What is Ad-Hoc Analysis Used For?
Ad hoc analysis is performed by business users on an as-needed basis to address data analysis needs not met by the business’s established, recurring reporting that is already being produced on a daily, weekly, monthly or yearly basis. The benefits of self-service BI conducted by ad hoc analysis tools include:
- More current data: Ad hoc analysis may enable users to get up-to-the-minute insights into data not yet analyzed by a scheduled report.
- New reports produced in record time: Since these reports may be single-use, you want to produce them as inexpensively as possible. Ad-hoc report features in a BI tool allow users to sidestep the lengthy process that can go into a normal report, including design work, development, and testing.
- Line-of-business decisions can be made faster: Allowing users — typically, managers or executives — access to data through a point-and-click interface eliminates the need to request data and analysis from another group within the company. This capacity enables quicker response times when a business question comes up, which, in turn, should help users respond to issues and make business decisions faster.

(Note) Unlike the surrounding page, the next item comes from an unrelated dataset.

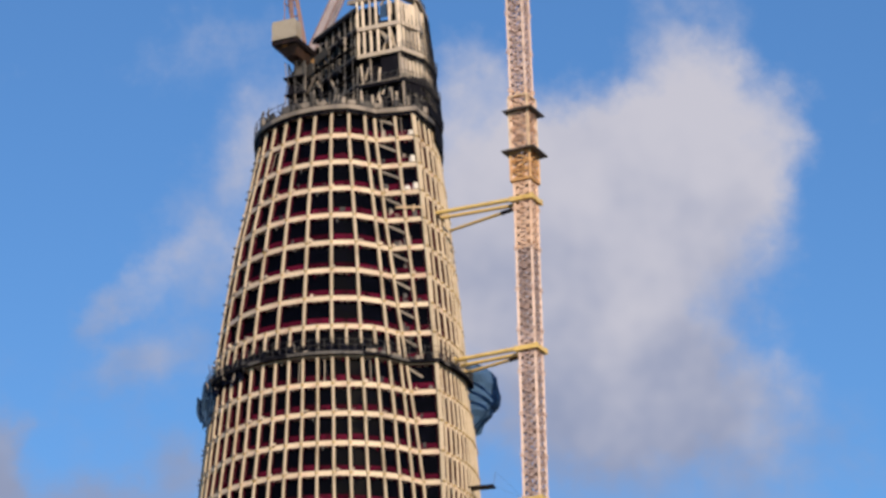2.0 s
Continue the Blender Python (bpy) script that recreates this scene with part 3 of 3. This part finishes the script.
    c = [p[0].lerp(p[1], 0.52), p[0].lerp(p[1], 0.97), q[0].lerp(q[1], 0.97), q[0].lerp(q[1], 0.52)]
    o, i = Vector((0, -0.15, 0)), Vector((0, -0.05, 0))
    s.hexa([v + o for v in c] + [v + i for v in c])
    part("net_sheet", s, NET_AND_SHADE, tower, "dark grey debris net")


build_crown()


def build_scaffold():
    """Tube scaffold and concrete stubs that wrap the shaded back left side of the crown."""
    ob = thing("scaffold", (CX - 4, AXIS_Y, TOP), "dark steel tube scaffold on the shaded side of the crown", "scaffold")
    rnd = random.Random(5)

    def tube(name, p, q, w, h, mat):
        s = Solid()
        s.beam(p, q, w, h)
        part(name, s, mat, ob)

    out = Vector((-0.82, -0.57, 0))
    a, b = crown_plan(TOP + 0.3), crown_plan(165.6)
    for u in np.linspace(0, 1, 9):
        for off in (0.9,):
            p, q = a[7].lerp(a[0], u) + out * off, b[7].lerp(b[0], u) + out * off
            tube("pole", p, p.lerp(q, 0.66 + 0.33 * u + 0.06 * rnd.random()), 0.10, 0.10, STEEL)
    for z in np.arange(153.9, 165.0, 3.72):
        r = crown_plan(float(z))
        u0 = max(0.0, (float(z) - 162.4) / 5.0)
        for off in (0.9,):
            tube("ledger", r[7].lerp(r[0], u0) + out * off, r[0] + out * off, 0.08, 0.08, STEEL)
        tube("plank_deck", r[7].lerp(r[0], u0) + out, r[0] + out * 0.6, 0.6, 0.07, NET_AND_SHADE)
    for _ in range(22):
        z = TOP + 0.5 + 9.5 * rnd.random()
        u = rnd.random() * 0.95
        if z > 162.0 + 5 * u:
            continue
        r, t = crown_plan(z), crown_plan(z + 1.2 + 1.6 * rnd.random())
        o = out * rnd.uniform(0.5, 2.0)
        tube("brace", r[7].lerp(r[0], u) + o, t[7].lerp(t[0], min(1, max(0, u + rnd.uniform(-0.18, 0.18)))) + o, rnd.uniform(0.08, 0.34), rnd.uniform(0.1, 0.3), rnd.choice((STEEL, GREY, GREY, NET_AND_SHADE)))
    # leaning precast plates at the back corner, coloured darker for that side's shade
    for x, z, w, h, lean, mat in ((-5.8, 159.6, 3.0, 1.4, 0.5, DUSTY_AND_SHADE), (-4.6, 161.6, 3.2, 1.2, 0.7, DUSTY_AND_SHADE), (-6.6, 157.4, 2.2, 1.6, -0.3, DUSTY_AND_SHADE), (-4.2, 157.6, 2.6, 1.5, 0.4, DUSTY_AND_SHADE), (-2.6, 162.6, 2.6, 0.9, 0.5, DUSTY_AND_SHADE), (-6.2, 154.6, 2.4, 2.0, 0.1, NET_AND_SHADE)):
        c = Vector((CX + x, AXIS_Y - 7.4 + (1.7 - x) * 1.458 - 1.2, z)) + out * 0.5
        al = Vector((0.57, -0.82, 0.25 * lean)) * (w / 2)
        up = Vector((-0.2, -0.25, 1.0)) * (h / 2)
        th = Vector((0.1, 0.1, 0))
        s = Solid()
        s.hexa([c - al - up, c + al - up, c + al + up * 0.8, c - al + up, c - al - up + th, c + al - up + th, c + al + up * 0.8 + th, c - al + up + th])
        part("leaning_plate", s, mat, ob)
    # plank decks and nets round the roof crane's mast
    for z in (153.9, 156.0, 158.2, 160.4):
        s = Solid()
        s.box((-17.7 + rnd.uniform(-0.3, 0.2), 342.4, z), (rnd.uniform(2.6, 3.4), 2.7, 0.14), -20)
        part("plank_deck", s, NET_AND_SHADE, ob)
        for x, y in ((-19.0, 341.6), (-17.9, 341.1), (-16.7, 341.0)):
            tube("pole", Vector((x, y, z)), Vector((x + rnd.uniform(-0.2, 0.2), y, z + 2.1)), 0.12, 0.12, rnd.choice((STEEL, DUSTY_AND_SHADE, GREY)))
        s = Solid()
        a0, b0 = Vector((-18.9 + rnd.uniform(0, 0.8), 341.9, z + 0.1)), Vector((-16.6, 341.4, z + 0.1))
        up, th = Vector((0.1, 0, rnd.uniform(0.9, 1.7))), Vector((0, 0.06, 0))
        s.hexa([a0, b0, b0 + th, a0 + th, a0 + up, b0 + up, b0 + up + th, a0 + up + th])
        part("net_sheet", s, rnd.choice((NET_AND_SHADE, NET_AND_SHADE, DUSTY_AND_SHADE)), ob)
    # ragged platforms at the back corner, under the roof crane
    for _ in range(14):
        p = Vector((-17.5 + rnd.uniform(-0.9, 0.6), 342.6 + rnd.uniform(-1.3, 0.2), 153.4 + 9.0 * rnd.random()))
        w = rnd.uniform(0.5, 1.2)
        tube("platform_board", p, p + Vector((w * rnd.choice((-1, 1)), rnd.uniform(-0.6, 0.6), rnd.uniform(-0.3, 0.3))), 0.8, rnd.uniform(0.12, 0.3), rnd.choice((NET_AND_SHADE, STEEL, STEEL)))


build_scaffold()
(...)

- IT workload reduction: Since ad hoc reporting enables users to run their own queries, IT teams field fewer requests to create reports and can focus on other tasks.
Although most ad hoc reports and analyses are meant to be run only once, in practice, they often end up being reused and run on a regular basis. This can lead to unnecessary reporting processes that affect high-volume reporting periods. Reports should be reviewed periodically for efficiencies to determine whether they continue to serve a useful business purpose.

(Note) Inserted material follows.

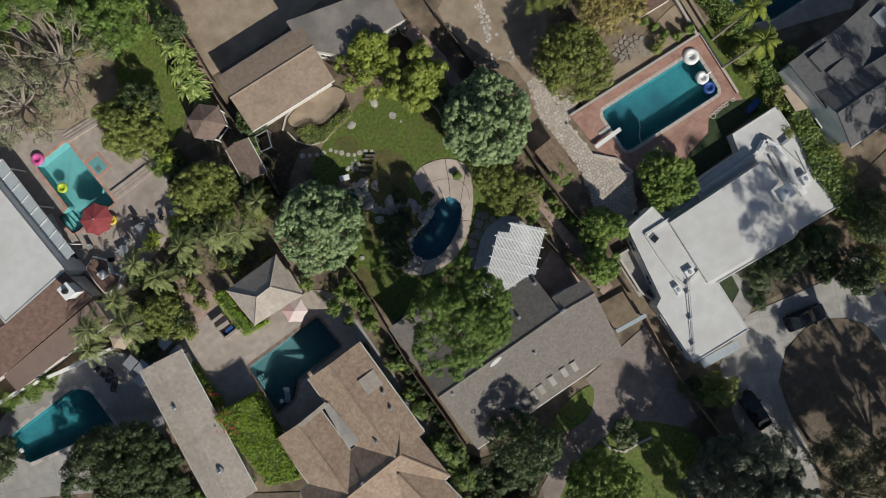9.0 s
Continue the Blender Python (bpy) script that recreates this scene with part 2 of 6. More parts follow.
LEAF_YELLOW = leafy("yellowing leaves", (0.144, 0.132, 0.036), (0.522, 0.420, 0.145))
LEAF_LIME = leafy("yellow-green leaves", (0.096, 0.138, 0.014), (0.435, 0.493, 0.087))
LEAF_BRIGHT = leafy("bright green leaves", (0.06, 0.115, 0.016), (0.31, 0.43, 0.085))
LEAF_IVY = leafy("vivid ivy leaves", (0.16, 0.255, 0.012), (0.34, 0.47, 0.045))
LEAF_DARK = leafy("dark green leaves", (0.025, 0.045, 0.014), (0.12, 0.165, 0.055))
LEAF_SAGE = leafy("sage grey leaves", (0.065, 0.08, 0.055), (0.27, 0.30, 0.21))
LEAF_DUSK = leafy("dusty olive leaves", (0.07, 0.075, 0.04), (0.28, 0.28, 0.15))
LEAF_PALM = leafy("palm fronds", (0.10, 0.13, 0.045), (0.40, 0.44, 0.17))
LEAF_BANANA = leafy("banana leaves", (0.11, 0.17, 0.03), (0.40, 0.48, 0.13))
LEAF_GREY = leafy("grey-olive leaves", (0.12, 0.13, 0.06), (0.42, 0.44, 0.24))
FLOWER = leafy("crimson flowers", (0.360, 0.012, 0.036), (0.797, 0.058, 0.116))

jointed(PATIO, 0.6, 0.6, 5, 0.9, 0.0)
jointed(BRICK, 0.4, 0.2, 12, 0.62)
jointed(PINKPAVE, 0.4, 0.2, 5, 0.7)
jointed(DRIVE, 0.45, 0.22, 40, 0.75)
jointed(CONCRETE, 3.0, 3.0, 30, 0.82, 0.0)


# ---- building helpers ----
def obj(name, verts, faces, mat, smooth=False):
    me = bpy.data.meshes.new(name)
    me.from_pydata([tuple(v) for v in verts], [], [tuple(f) for f in faces])
    me.materials.append(mat)
    if smooth:
        me.polygons.foreach_set("use_smooth", [True] * len(me.polygons))
    me.update()
    return new(name, me)


def thing(name, label, category, at=(0, 0, 0), group="", turn=0):
    e = new(name)
    e.empty_display_size = 0.3
    e.matrix_basis = pose(*at, 0, 0, turn)
    return tagged(e, label, category, group)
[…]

The Goal of Ad-hoc Report Creation
Ad-hoc reporting’s goal is to empower end-users to ask their own questions of company data, without burdening IT with the task of creating a myriad of reports to serve different functions and purposes. Ad-hoc reporting therefore makes the most sense when a large number of end-users need to see, understand, and act on data more or less independently, while still being on the same page as far as which set of numbers they look at.
For example, a company with a large outside sales force would be the perfect fit for ad-hoc reporting. Each sales rep can set up his own report for his territory, showing performance against sales goals, orders taken, number of visits to each client, etc., in a format that makes the most sense to him. And just as importantly, the numbers used are pulled from the same data sources as the rest of the company, thereby promoting consistency and minimizing surprises at the end of the quarter.
Benefits of a Web-based Solution
Get critical information to the right people at the right time – Self-service results plus automatic scheduling/delivery of information let you facilitate timely decision making. Users get the information they need when they need it to answer critical, real-time questions.
Flexibility for constantly changing environments – Business needs to evolve. Answers to changing business questions become more critical. It’s impossible to predict what questions and answers users may need in the future.
Saves training costs and time – Streamlines users’ access to critical information. Easy-to-use wizards allow users to get up and running quickly, requiring less time to learn the application and providing clear guidance and saving time to build reports.
Encourages collaboration and information sharing – Users can easily create, organize, publish and make reports available to other users via the Web for on-demand viewing.
Reduces IT workload – The Web-based reporting application itself can be deployed quickly for widespread availability to end-users. Once deployed, it empowers users to build the reports themselves anytime they need the information. No waiting for IT report developers to build them.
What to Look For in a Good Ad-hoc Report Solution
Now that you have an understanding of what ad-hoc reports are, a good reporting solution should tick all of the specific boxes in your feature list. It should be intuitive and easy to use by both business users and technologists. It should be broadly accessible with a light footprint so that many people can access it. It should be able to deliver the answers to users questions quickly and cleanly. In short, it should be oriented toward self-service BI and should be lightweight, fast, and easy to use.
A good reporting solution will offer the following characteristics:
Easy to use. If it is or even appears to be complicated, many end-users will be turned off and user adoption will suffer. For this reason, some of the better ad-hoc solutions available today offer a basic set of intuitive features that are wizard-driven and will look easy even to the proverbial “non-computer person,” while also offering more advanced sets of tools for the user who feels confident.
Robust. Assuming that adoption is not an issue (see the previous point), the ad-hoc solution should offer end-users what they need to see, understand and act upon their data. Far from being a more hi-tech version of Excel, it should offer interactive features like ad-hoc dashboards, drill-down and drill-through, advanced sorting and filtering, rich visualization tools like heat maps, charts and graphs, etc.
Widely accessible. For it to be truly useful, a BI solution (including ad-hoc reporting) should web-delivered and accessible with a browser. Apart from offering familiar navigability, and security, a Web-based solution is available from virtually anywhere and on any device via Internet connection. Another benefit of a Web-based ad-hoc solution is that the system administrator won’t have to set it up individually on every user’s machine: installing it on the server is enough, and all the users need to access it is a simple URL.
Today’s better Web-based ad-hoc solutions are data-source neutral, meaning that they can connect practically out of the box to most of today’s commonly-used data-sources, including databases, Web-services, flat files, etc. This saves the IT department the burden of creating complex metadata structures as the underlying layer, which is time-consuming, cumbersome and expensive.